Vice President Gore was supposed to raise several nuclear-related issues when he met with the Russian prime minister, Evgenii Primakov, last week. That meeting was canceled by Mr. Primakov because of the NATO air strikes. Now, a number of Washington voices are saying that the Clinton administration risked a major American strategic interest, Russia, in exchange for a minor one, Kosovo.

“I think this could have a dramatic effect in a number of areas involving Russia,” Rep. Curt Weldon, a Republican from Pennsylvania, told the Forward. “You see a case where not only are they in a weak position but also one of the peoples they strongly identified with is being humiliated,” Mr. Weldon said. “The [Russian] nationalists can say we told you this was going to happen. It feeds right into the message of the ultra-nationalists.”

Mr. Weldon added that the Russian position would also make it more difficult to marshal congressional support for programs…[that] fund Russia’s ability to track its warheads.

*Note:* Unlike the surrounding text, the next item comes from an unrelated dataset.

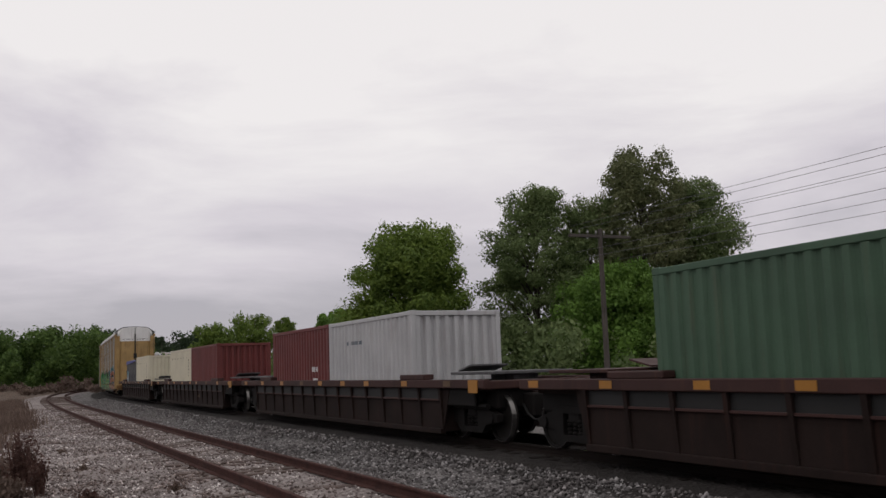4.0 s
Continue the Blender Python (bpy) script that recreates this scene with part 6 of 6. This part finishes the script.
def telegraph_pole():
    p = thing("telegraph_pole", "weathered wooden telegraph pole with two crossarms", "pole")
    p.matrix_basis = pose(6.45, 38.0, -0.5, 0, 0, math.degrees(0.45))
    part("pole_shaft", Shape().tube((0, 0, 0), (0, 0, 7.42), 0.13, 12, 0.09), POLE_WOOD, p)
    for z in (7.12,):
        arm = part("crossarm", Shape().box(-1.5, 1.5, -0.06, 0.06, z - 0.06, z + 0.06, 0.01), POLE_WOOD, p, "grey weathered crossarm")
        for k in range(8):
            x = -1.4 + 2.8 * k / 7
            part("insulator", Shape().tube((0, 0, 0), (0, 0, 0.10), 0.012, 6).tube((0, 0, 0.08), (0, 0, 0.18), 0.045, 8, 0.03), PALE, arm, key="insulator_mesh", at=pose(x, 0, z + 0.06))
    return p


telegraph_pole()
for i, (side, z) in enumerate([(-1.4, 7.0), (-1.0, 6.9), (0.6, 6.9), (1.4, 6.98), (-1.2, 5.95), (-0.4, 5.8), (0.9, 5.7)]):
    sh = Shape()
    ax, ay = 6.45 + math.cos(0.45) * side, 38.0 + math.sin(0.45) * side
    bx, by = ax + 17.4 * 1.1, ay - 36.0 * 1.1
    n, k6 = 14, 5
    pts = [(ax + (bx - ax) * k / n, ay + (by - ay) * k / n, z - 0.9 * (k / n) * (1 - k / n) + 0.2 * k / n) for k in range(n + 1)]
    for p in pts:
        sh.v += [(p[0] + 0.0075 * math.cos(q * 2 * math.pi / k6), p[1], p[2] + 0.0075 * math.sin(q * 2 * math.pi / k6)) for q in range(k6)]
    sh.f = [(m * k6 + q, m * k6 + (q + 1) % k6, m * k6 + k6 + (q + 1) % k6, m * k6 + k6 + q) for m in range(n) for q in range(k6)]
    me = sh.mesh("wire")
    me.materials[0] = WIRE_GREY
    tagged(new("overhead_wire", me), "thin dark wire strung from the pole", "wire", "wires beside the line")


def weed_clump(label, x, y, h, spread, count, seed, mat):
    rnd = np.random.RandomState(seed)
    c = rnd.normal(0, spread * 0.4, (count, 2))
    hh = h * rnd.uniform(0.45, 1.05, count) * np.clip(1.15 - np.linalg.norm(c, axis=1) / spread * 0.6, 0.3, 1)
    lean = rnd.normal(0, 0.16, (count, 2)) + c * 0.25
    a = rnd.uniform(0, math.pi, count)
    w = rnd.uniform(0.006, 0.016, count)
    dx, dy = np.cos(a) * w, np.sin(a) * w
    z = np.zeros(count)
    base = np.stack([c[:, 0], c[:, 1], z], 1)
    top = np.stack([c[:, 0] + lean[:, 0] * hh, c[:, 1] + lean[:, 1] * hh, hh], 1)
    o = np.stack([dx, dy, z], 1)
    stem = np.stack([base - o, base + o, top + o * 0.4, top - o * 0.4], 1).reshape(-1, 3)
    # seed heads
    k = np.repeat(np.arange(count), 7)
    f = rnd.uniform(0.55, 1.02, len(k))[:, None]
    p = base[k] * (1 - f) + top[k] * f + rnd.normal(0, 0.035, (len(k), 3))
    t = rnd.normal(size=(len(k), 3))
    t /= np.linalg.norm(t, axis=1)[:, None]
    b = np.cross(t, rnd.normal(size=(len(k), 3)))
    b /= np.linalg.norm(b, axis=1)[:, None] + 1e-9
    s = rnd.uniform(0.018, 0.05, len(k))[:, None]
    leaf = np.stack([p - t * s, p + b * s * 0.5, p + t * s, p - b * s * 0.5], 1).reshape(-1, 3)
    v = np.concatenate([stem, leaf])
    me = raw_mesh("weeds", v, np.arange(len(v)).reshape(-1, 4))
    me.materials.append(mat)
    off, _ = line_offset(np.array([x]), np.array([y]))
    ob = tagged(new("weeds", me), label, "weeds", kind="stuff")
    ob.location = (x, y, float(ground_height(off, x, y)[0]) - 0.03)


weed_clump("dead red-brown weed stalks standing in gravel", -7.75, 17.2, 1.0, 0.22, 150, 1, WEED)
weed_clump("dead red-brown weed stalks standing in gravel", -6.85, 15.9, 0.75, 0.11, 60, 2, WEED)
weed_clump("dry weeds beside the gravel", -8.5, 18.2, 0.6, 0.6, 130, 3, STRAW)
weed_clump("dry weeds beside the gravel", -7.3, 15.6, 0.35, 0.35, 200, 4, STRAW)
weed_clump("dry weeds beside the gravel", -5.4, 14.2, 0.28, 0.2, 70, 5, WEED)


def dry_grass(count, seed):
    """Low dead grass along the outside of the curve."""
    rnd = np.random.RandomState(seed)
    sl = 54 + 75 * rnd.uniform(0, 1, count) ** 1.3
    o = np.interp(sl, [54, 70, 88], [11.4, 10.4, 8.8]) + rnd.normal(0, 0.35, count) + 42 * rnd.uniform(0, 1, count) ** 1.7 + np.clip((66 - sl) * 0.16, 0, 2)
    x, y, _ = on_line(sl, o)
    patch = wobble(x, y, 0.35, 1.0) + rnd.normal(0, 0.35, count) > -0.15
    x, y, o = x[patch], y[patch], o[patch]
    n = len(x)
    z = ground_height(o, x, y) - 0.02
    h = rnd.uniform(0.10, 0.36, n) * np.clip(np.hypot(x, y) / 34, 0.45, 1.3) * (1 + 0.4 * wobble(x, y, 0.5, 2.0))
    a = rnd.uniform(0, math.pi, n)
    w = rnd.uniform(0.010, 0.026, n) * np.clip(np.hypot(x, y) / 26, 0.6, 2.2)
    base = np.stack([x, y, z], 1)
    tip = base + np.stack([rnd.normal(0, 0.3, n) * h, rnd.normal(0, 0.3, n) * h, h], 1)
    side = np.stack([np.cos(a) * w, np.sin(a) * w, np.zeros(n)], 1)
    v = np.stack([base - side, base + side, tip + side * 0.3, tip - side * 0.3], 1).reshape(-1, 3)
    me = raw_mesh("dry_grass", v, np.arange(len(v)).reshape(-1, 4))
    me.materials.append(STRAW)
    tagged(new("dry_grass", me), "low dead brown grass beside the gravel", "grass", kind="stuff")


dry_grass(90000, 9)
_g = random.Random(17)
for k in range(12):
    s_, o_ = _g.uniform(52, 74), _g.choice((_g.uniform(7.4, 8.6), _g.uniform(8.5, 10.0)))
    x, y, _ = on_line(s_, o_)
    weed_clump("small dry tuft between the stones", float(x), float(y), 0.14, 0.10, 18, 60 + k, STRAW)


# ================= loose stones =================
def stones(name, label, count, o0, o1, s0, s1, size, seed, mat):
    rnd = np.random.RandomState(seed)
    s = s0 + (s1 - s0) * rnd.uniform(0, 1, count) ** 1.7
    o = rnd.uniform(o0, o1, count)
    x, y, _ = on_line(s, o)
    keep = (abs(o - SIDING + 0.755) > 0.1) & (abs(o - SIDING - 0.755) > 0.1) & (abs(abs(o) - 0.755) > 0.1) & (np.hypot(x, y) > 6) & ((abs(o - SIDING) > 1.25) | (rnd.uniform(0, 1, count) < 0.5))
    s, o, x, y = s[keep], o[keep], x[keep], y[keep]
    n = len(x)
    z = ground_height(o, x, y) + rnd.uniform(-0.01, 0.03, n)
    base = np.array([(1, 0, 0), (-1, 0, 0), (0, 1, 0), (0, -1, 0), (0, 0, 1), (0, 0, -1)], float)
    tri = np.array([(0, 2, 4), (2, 1, 4), (1, 3, 4), (3, 0, 4), (2, 0, 5), (1, 2, 5), (3, 1, 5), (0, 3, 5)])
    q = base[None] * rnd.uniform(0.6, 1.25, (n, 6, 1)) + rnd.normal(0, 0.18, (n, 6, 3))
    sc = size * rnd.uniform(0.5, 1.3, n)[:, None, None] * np.array([1, 1, 0.75])
    q = q * sc
    a = rnd.uniform(0, 6.28, n)
    ca, sa = np.cos(a)[:, None], np.sin(a)[:, None]
    v = np.stack([q[..., 0] * ca - q[..., 1] * sa + x[:, None], q[..., 0] * sa + q[..., 1] * ca + y[:, None], q[..., 2] + z[:, None]], -1)
    f = (tri[None] + 6 * np.arange(n)[:, None, None]).reshape(-1, 3)
    me = raw_mesh(name, v.reshape(-1, 3), f)
    me.materials.append(mat)
    tagged(new(name, me), label, "stones", kind="stuff")


def stone_material(name, lo, hi, stain=0.9):
    m = bpy.data.materials.new(name)
    m.use_nodes = True
    n, l = m.node_tree.nodes, m.node_tree.links
    b = n["Principled BSDF"]
    b.inputs["Roughness"].default_value = 0.85
    b.inputs["Specular IOR Level"].default_value = 0.25
    geo, ramp = n.new("ShaderNodeNewGeometry"), n.new("ShaderNodeValToRGB")
    ramp.color_ramp.elements[0].color, ramp.color_ramp.elements[1].color = (*lo, 1), (*hi, 1)
    e = ramp.color_ramp.elements.new(0.8)
    e.color = (*(a * 0.6 + c * 0.4 for a, c in zip(lo, hi)), 1)
    l.new(geo.outputs["Random Per Island"], ramp.inputs[0])
    # patches of earth-stained stones
    nz, mr, mx = n.new("ShaderNodeTexNoise"), n.new("ShaderNodeMapRange"), n.new("ShaderNodeMix")
    nz.inputs["Scale"].default_value, nz.inputs["Detail"].default_value = 0.8, 4.0
    l.new(geo.outputs["Position"], nz.inputs["Vector"])
    mr.inputs[1].default_value, mr.inputs[2].default_value, mr.inputs[4].default_value = 0.44, 0.62, stain
    l.new(nz.outputs["Fac"], mr.inputs[0])
    mx.data_type, mx.blend_type = "RGBA", "MULTIPLY"
    mx.inputs[7].default_value = (0.42, 0.33, 0.30, 1)
    l.new(mr.outputs[0], mx.inputs[0])
    l.new(ramp.outputs[0], mx.inputs[6])
    l.new(mx.outputs[2], b.inputs["Base Color"])
    return m


stones("ballast_stones", "dark grey crushed ballast between the tracks", 56000, 2.0, 5.0, 44, 130, 0.037, 1, stone_material("dark_ballast", (0.036, 0.031, 0.031), (0.36, 0.345, 0.345), 0.3))
stones("gravel_stones", "pale gravel round the siding's ties", 60000, 4.6, 11.5, 48, 110, 0.030, 2, stone_material("pale_gravel", (0.075, 0.052, 0.048), (0.78, 0.72, 0.70), 0.8))

motions()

A former assistant defense secretary under President Reagan and a resident fellow at the American Enterprise Institute, Richard Perle, said America should take a tough approach against the Russians. “We should say to Primakov, if you do anything at all, we’re cutting you off,” Mr. Perle said.

The executive vice chairman of the Conference of Presidents of Major American Jewish Organizations, Malcolm Hoenlein, said the new environment hinders America’s ability to deal with the problem of errant nuclear warheads. “It makes Russia less susceptible to pressure,” Mr. Hoenlein said…

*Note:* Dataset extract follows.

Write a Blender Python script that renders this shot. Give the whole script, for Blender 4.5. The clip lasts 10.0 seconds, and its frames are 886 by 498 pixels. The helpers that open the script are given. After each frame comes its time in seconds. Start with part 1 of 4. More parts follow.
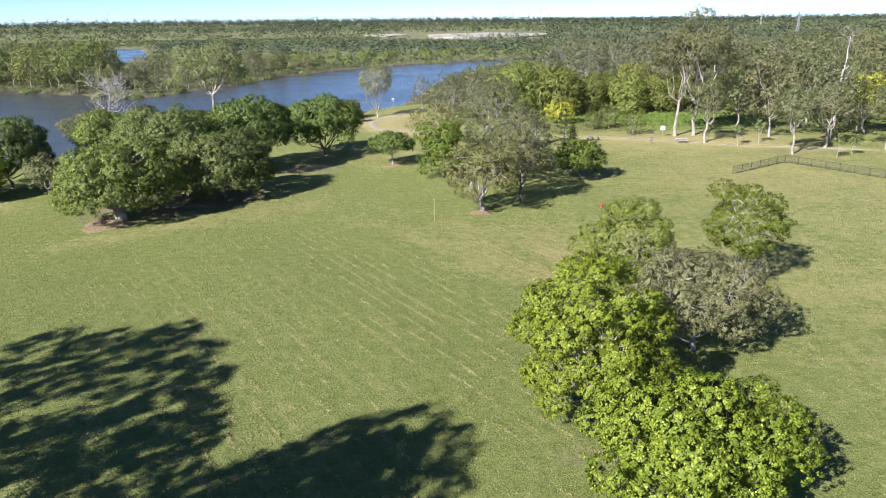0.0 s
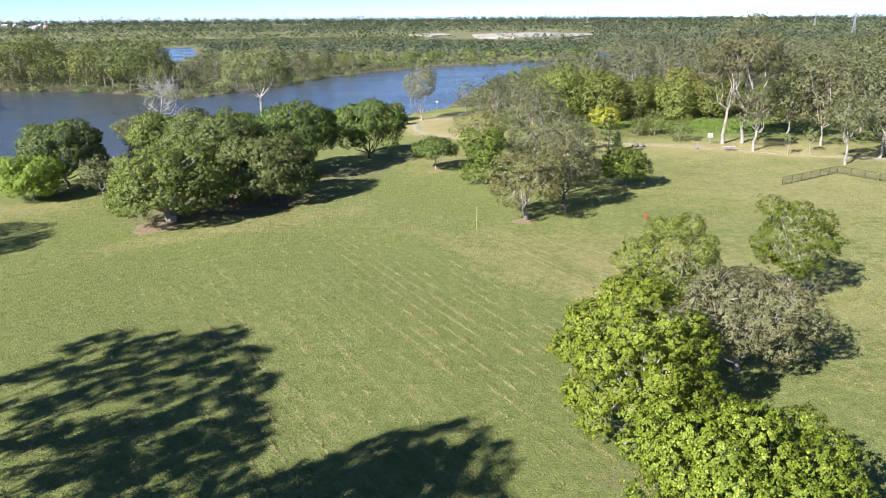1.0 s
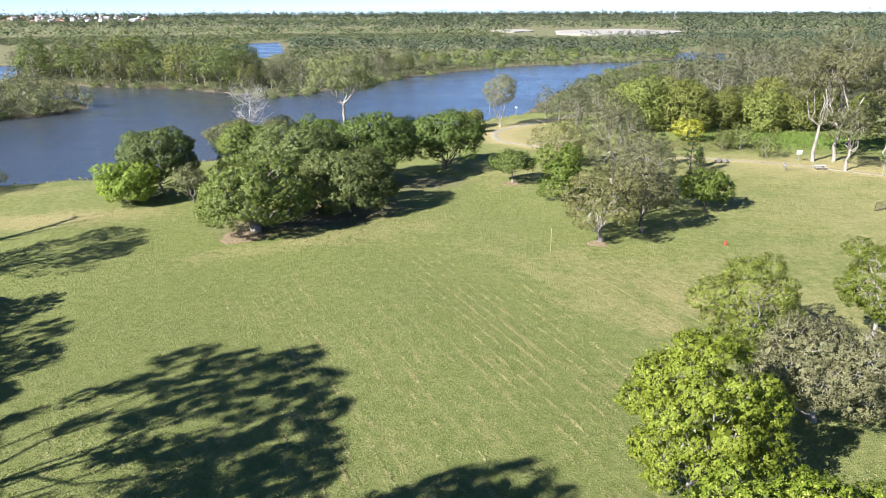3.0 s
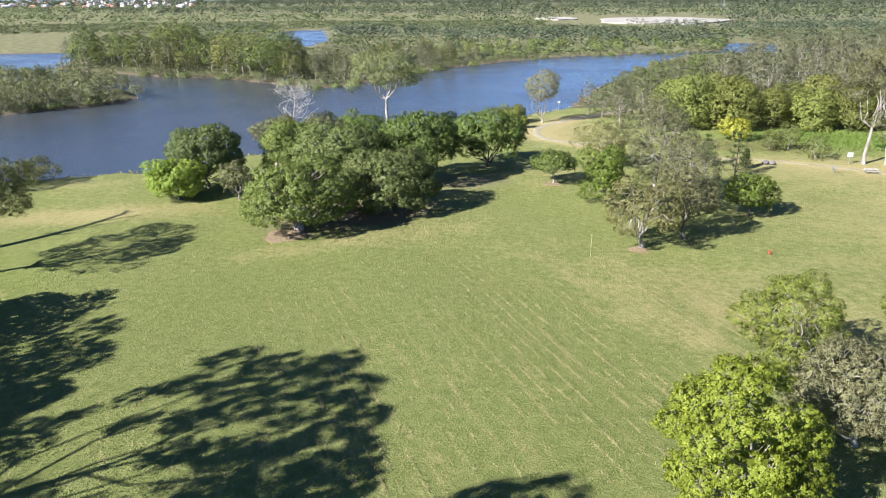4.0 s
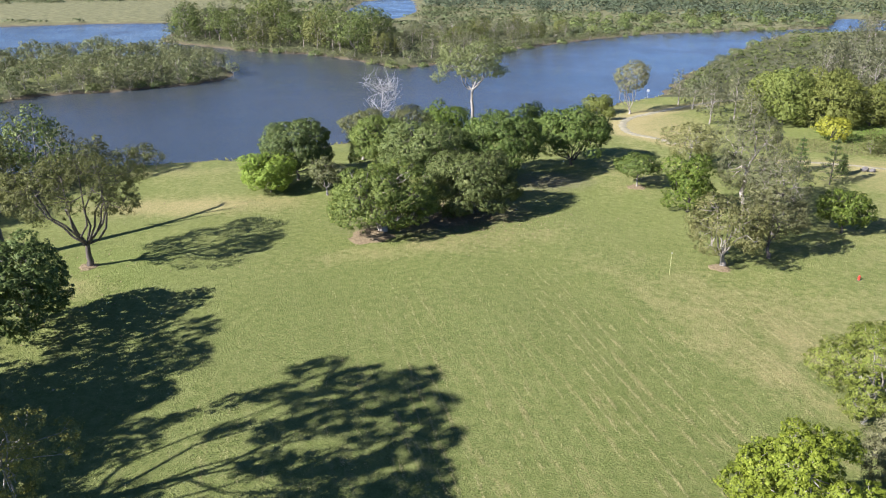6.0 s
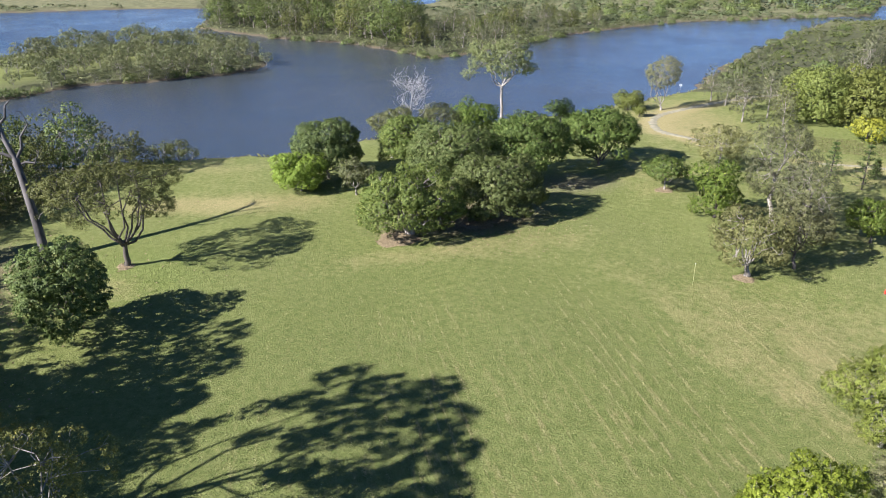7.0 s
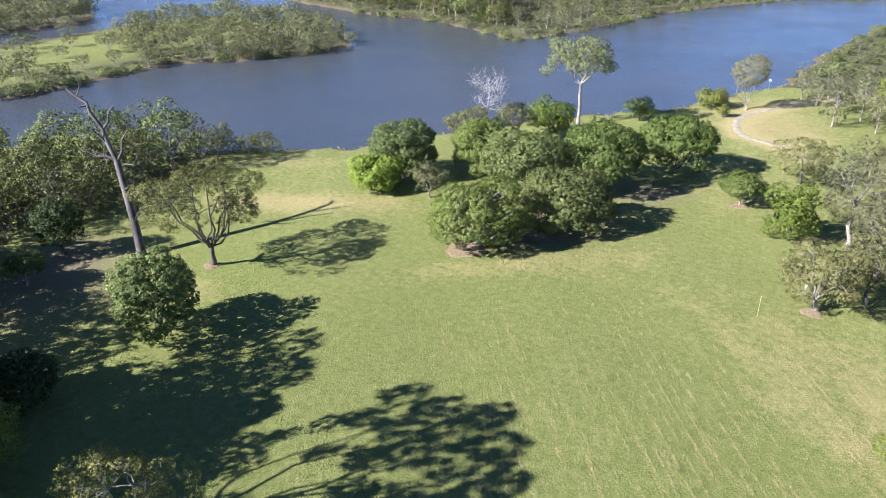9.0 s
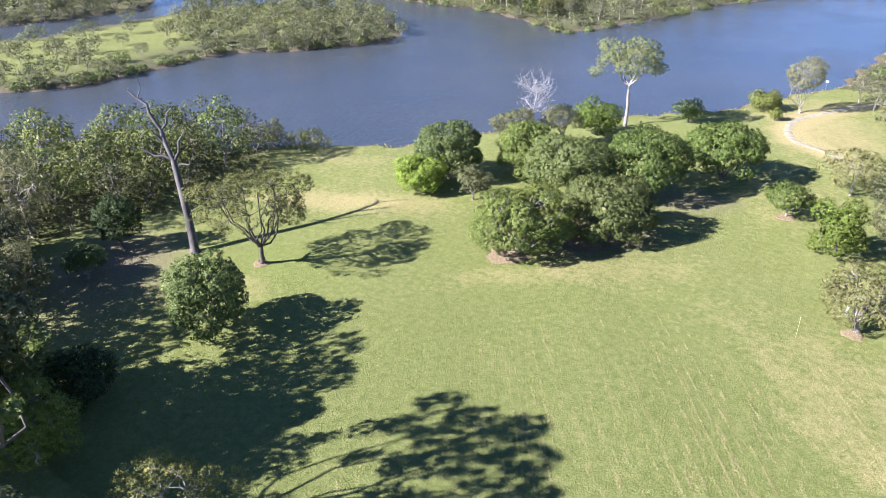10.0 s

Is that not the essence of the very thought that, a year and a half later, made Hoenlein so angry? Here he’d expressed the same concern — and he was right, as he found out first-hand. But apparently a year later he’d either forgotten he was concerned, or disagreed with himself. A head-scratcher for sure.

p.s. A note on Forward’s own case of amnesia. The subhead includes the sentence “Israelis Remember How the Serbs Helped Jews During the Holocaust” (though the article didn’t elaborate on this part, or it was cut). And yet the Forward was among the unquestioning Jewish publications that fell easy prey in 2007 for the Albanians-saved-WWII-Jews PR that was going around.